There is no set form for a statutory demand. However, it must

  • be in writing. This does not mean a physical printed document is required, although that will suffice. The Interpretation Act 1999 defines writing to mean, “representing or reproducing words, figures, or symbols in a visible and tangible form and medium (for example, in print).” This definition includes writing in electronic (non-physical) form;
  • be served on the company. Service is discussed further below; and
  • require the company to do one of the following within 15 working days of the date of service, or such longer period as the Court may order:
    • Pay the debt.
    • Enter into a compromise under Part 14 of the Act or otherwise compound with the creditor.
    • Give a charge over its property to secure payment of the debt, to the reasonable satisfaction of the creditor.

How is a statutory demand served on the company?

A statutory demand is not generally considered to be a legal proceeding for the purposes of the Act. This means it can be served on a New Zealand company in accordance with section 388 of the Act, which allows service on a company by:

  • by delivery to a director, or to an employee of the company at the company’s head office or principal place of business. Delivery includes handing the document to the person, or, if the person refuses to accept the document, bringing it to the attention of, and leaving it in a place accessible to, the person;
  • by leaving it at, or posting it to, the company’s registered office or address for service;
  • in accordance with an agreement made with the company;
  • by delivering it to a box at a document exchange that the company is using at the time. Receipt is deemed to occur 5 working days, or any shorter period as the court may determine in a particular case, after it is posted or delivered;
  • by sending it by facsimile machine to a telephone number used for the transmission of documents by facsimile at the company’s registered office, address for service, head office, or principal place of business. Receipt in this case is deemed to occur the next working day; or
  • by emailing it to the company at an email address that is used by the company. Like fax, receipt is deemed to occur on the following working day.
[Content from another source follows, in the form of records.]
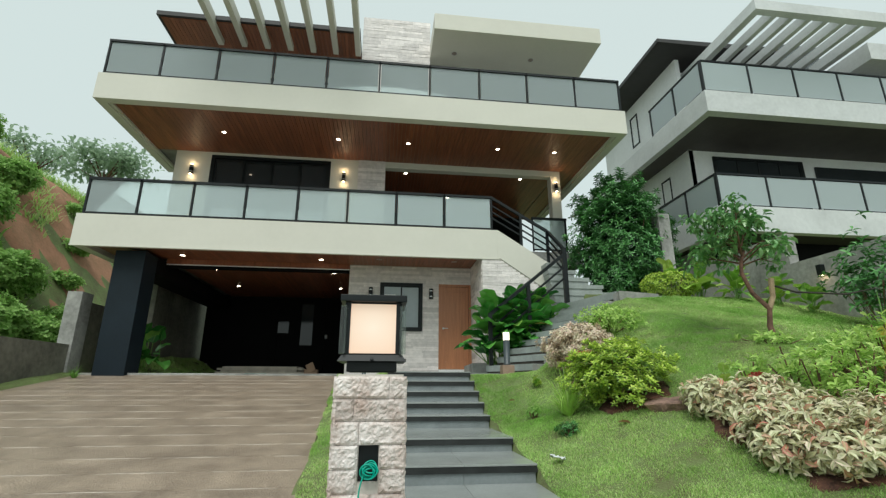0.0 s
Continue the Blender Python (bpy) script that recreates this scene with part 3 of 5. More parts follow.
# top floor openings behind the glass
for nm, x0, y0, z0, w, h, k in (("window_2", -4.7, 10.56, 6.52, 3.3, 1.9, 4), ("window_3", 1.5, 11.16, 6.52, 3.2, 1.95, 4)):
    wt = thing(nm, (x0, y0, z0), "black framed glazed doors on the top floor", "window", kind="structure")
    part("window_frame", framed(bmesh.new(), w, h, 0.07, 0.05), BLACK, wt)
    for i in range(k):
        a = 0.075 + i * (w - 0.15) / k
        part("pane", boxes((a, a + (w - 0.15) / k - 0.05, 0.02, 0.035, 0.072, h - 0.072)), CURTAIN if i % 2 else FROST, wt)
        part("mullion", boxes((a + (w - 0.15) / k - 0.048, a + (w - 0.15) / k - 0.002, 0.004, 0.045, 0.072, h - 0.072)), BLACK, wt)
pole = thing("utility_pole", (30.5, 1.3, -0.5), "distant grey utility pole with a sagging cable", "utility pole")
bm = bmesh.new()
bar(bm, (0, 0, 0), (0, 0, 10.6), 0.22, sides=10)
part("pole_shaft", bm, CONCRETE, pole)
bm = bmesh.new()
bar(bm, (-0.2, -0.5, 9.6), (0.2, 0.5, 9.6), 0.1)
part("crossarm", bm, CONCRETE, pole)
cc = bpy.data.curves.new("cable", "CURVE")
cc.dimensions, cc.bevel_depth = "3D", 0.012
q = cc.splines.new("POLY")
q.points.add(24)
for i, p in enumerate(q.points):
    u = i / 24
    p.co = (2.0 * u, 6.5 * u, 8.9 - 2.2 * u - 1.6 * u * (1 - u), 1)
cc.materials.append(BLACK)
cab = new("cable", cc)
cab.parent = pole


# ---- lamps ----
def downlight(x, y, z, lit=True, r=0.05):
    d = thing("downlight", (x, y, z), "small round recessed ceiling light, lit" if lit else "small round recessed ceiling light, unlit", "downlight", "ceiling downlights")
    ring = lathe([(r + 0.014, -0.006), (r + 0.016, -0.003), (r + 0.014, 0.0)], 18)
    part("trim_ring", ring, STEEL, d)
    part("lens", lathe([(r * 0.6, -0.011), (r, -0.0075), (r, -0.006)], 18), SPOT if lit else DEAD, d)


for x in (-4.31, -1.44, 0.39, 2.83, 4.44):
    downlight(x, 9.51, 6.0, True, 0.048)
for x in (0.4, 3.93):
    downlight(x, 11.14, 5.9, True, 0.052)
downlight(1.9, 12.9, 5.9, True, 0.06)
for x in (-4.85, -1.66):
    downlight(x, 9.56, 2.735)
for x in (-0.25, 1.59):
    downlight(x, 9.36, 2.735, False)
for x, y in ((-4.54, 10.92), (-1.48, 10.94), (-4.57, 13.1), (-1.48, 13.1)):
    downlight(x, y, 2.72)
for x in (1.6, 3.8):
    downlight(x, 9.2, 8.72, False, 0.07)


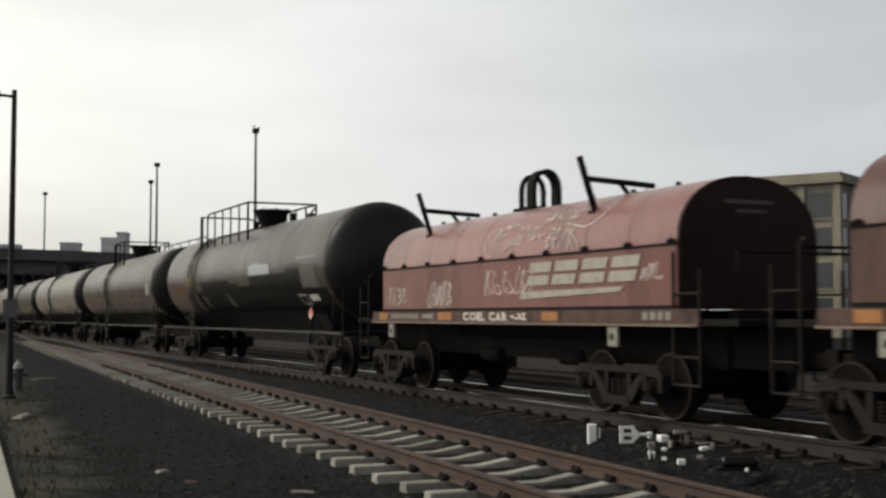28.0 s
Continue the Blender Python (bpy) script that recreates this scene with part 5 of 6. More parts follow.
    def up(a):
        """Marks stand at their height on a shell of 1.54 m about 2.56 m; the angle at which this shell reaches it."""
        return math.degrees(math.asin(max(-0.96, min(0.96, (2.56 + 1.54 * math.sin(radians(a)) - TANK_Z) / TANK_R))))

    for name, kind, y0, y1, a0, a1, words, *lean in marks:
        a0, a1 = up(a0), up(a1)
        part(name, shell_patch(y0, y1, a0, a1, TANK_R, 0.005 if kind == "tank_black" else 0.009, *lean), M[kind], car, words)
    return car


def mark_row(name, kind, y_left, width, count, a0, a1, gap=0.3):
    """A row of upright bars, as wide and as spaced as the painted characters that they stand for."""
    w = width / count
    return [(name, kind, y_left - w * (i + 1 - gap / 2), y_left - w * (i + gap / 2), a0, a1, "") for i in range(count)]


T1_Y = 114.35
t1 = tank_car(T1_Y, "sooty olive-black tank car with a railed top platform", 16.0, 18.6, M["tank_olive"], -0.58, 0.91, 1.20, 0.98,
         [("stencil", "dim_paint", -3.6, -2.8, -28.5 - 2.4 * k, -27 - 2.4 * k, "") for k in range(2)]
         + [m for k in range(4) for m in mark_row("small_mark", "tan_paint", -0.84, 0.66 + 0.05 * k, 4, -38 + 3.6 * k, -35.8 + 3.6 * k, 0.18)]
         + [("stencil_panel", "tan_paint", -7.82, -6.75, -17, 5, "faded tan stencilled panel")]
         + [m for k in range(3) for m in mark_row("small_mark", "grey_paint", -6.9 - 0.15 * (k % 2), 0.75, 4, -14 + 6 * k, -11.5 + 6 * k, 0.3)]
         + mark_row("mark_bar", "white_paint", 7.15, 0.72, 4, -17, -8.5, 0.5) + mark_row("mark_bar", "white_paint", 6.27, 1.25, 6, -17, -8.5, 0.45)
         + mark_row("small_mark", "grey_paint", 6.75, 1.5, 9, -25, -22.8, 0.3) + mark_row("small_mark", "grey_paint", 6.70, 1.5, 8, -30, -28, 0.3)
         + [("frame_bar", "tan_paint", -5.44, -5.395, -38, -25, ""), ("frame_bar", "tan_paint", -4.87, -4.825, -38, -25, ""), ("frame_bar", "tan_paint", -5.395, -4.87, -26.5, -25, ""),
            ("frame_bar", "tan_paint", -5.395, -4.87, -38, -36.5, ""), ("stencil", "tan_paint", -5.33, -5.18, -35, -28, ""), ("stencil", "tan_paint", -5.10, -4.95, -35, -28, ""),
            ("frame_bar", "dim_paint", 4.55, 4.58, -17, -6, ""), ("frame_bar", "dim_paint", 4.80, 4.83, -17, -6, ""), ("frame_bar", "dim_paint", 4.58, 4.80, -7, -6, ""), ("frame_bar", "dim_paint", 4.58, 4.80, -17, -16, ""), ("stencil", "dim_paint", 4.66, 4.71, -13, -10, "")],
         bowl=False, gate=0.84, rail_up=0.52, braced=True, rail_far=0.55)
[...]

Note that while service by fax and email is technically allowable, the statutory demand must be addressed and sent properly. This has been interpreted to mean appropriately, rather than just correctly.

To avoid any uncertainty as to whether email service is sufficient, best practice would suggest effecting service by delivery of the statutory demand at the company’s registered office or address for service, especially considering the modest cost and relative ease of doing so.

What happens after service?

Once the debtor company is served with a statutory demand, the 15-working day time period within which the demand must be remedied commences. That period can be extended by order of the High Court on an application to set-aside the statutory demand.

There is another statutory time period that commences from service: the period within which the debtor company can apply to the High Court to set aside the statutory demand. That period is 10 working days. This timeframe cannot be extended.

When can a set aside order be granted?

The High Court may grant an order setting aside a statutory demand if it satisfied that (per section 290(4)):

  • there is a substantial dispute whether or not the debt is owing or is due. If a statutory demand is issued for a debt about which there is a substantial dispute, the High Court can order the demand to be set aside and costs will likely follow. This is why statutory demands should only be used for undisputed debts, as determined by a solicitor;
  • the company appears to have a counterclaim, set-off, or cross-demand and the amount specified in the demand less the amount of the counterclaim, set-off, or cross-demand is less than the prescribed amount; or
  • the demand ought to be set aside on other grounds.

A defect in a statutory demand, including a material misstatement of the amount due or misdescription of the debt, will not justify a set aside order unless substantial injustice would be caused if the demand were not set aside.

When will the debtor be presumed unable to pay its debts?

If there is no set aside application and the demand expires unremedied, the company will be automatically presumed to be unable to pay its debts.

This presumption will continue until the date 30 working days after the last day for compliance with the demand. After that 30-working day period, the statutory demand will be inadmissible as evidence that a company is unable to pay its debts (per section 288(1)).

What is the relevance of a company being unable to pay its debts?

The presumption that a company is unable to pay its debts is significant because, under section 241 of the Act, a creditor can apply to the High Court for an order appointing a liquidator to a company when it is unable to pay its debts.

An expired statutory demand creates a rebuttable presumption that a statutory ground exists for the appointment of a liquidator to the company. The presumption is rebuttable because it will remain open to the debtor company to prove, on the balance of probabilities, that it can, in fact, pay its due debts.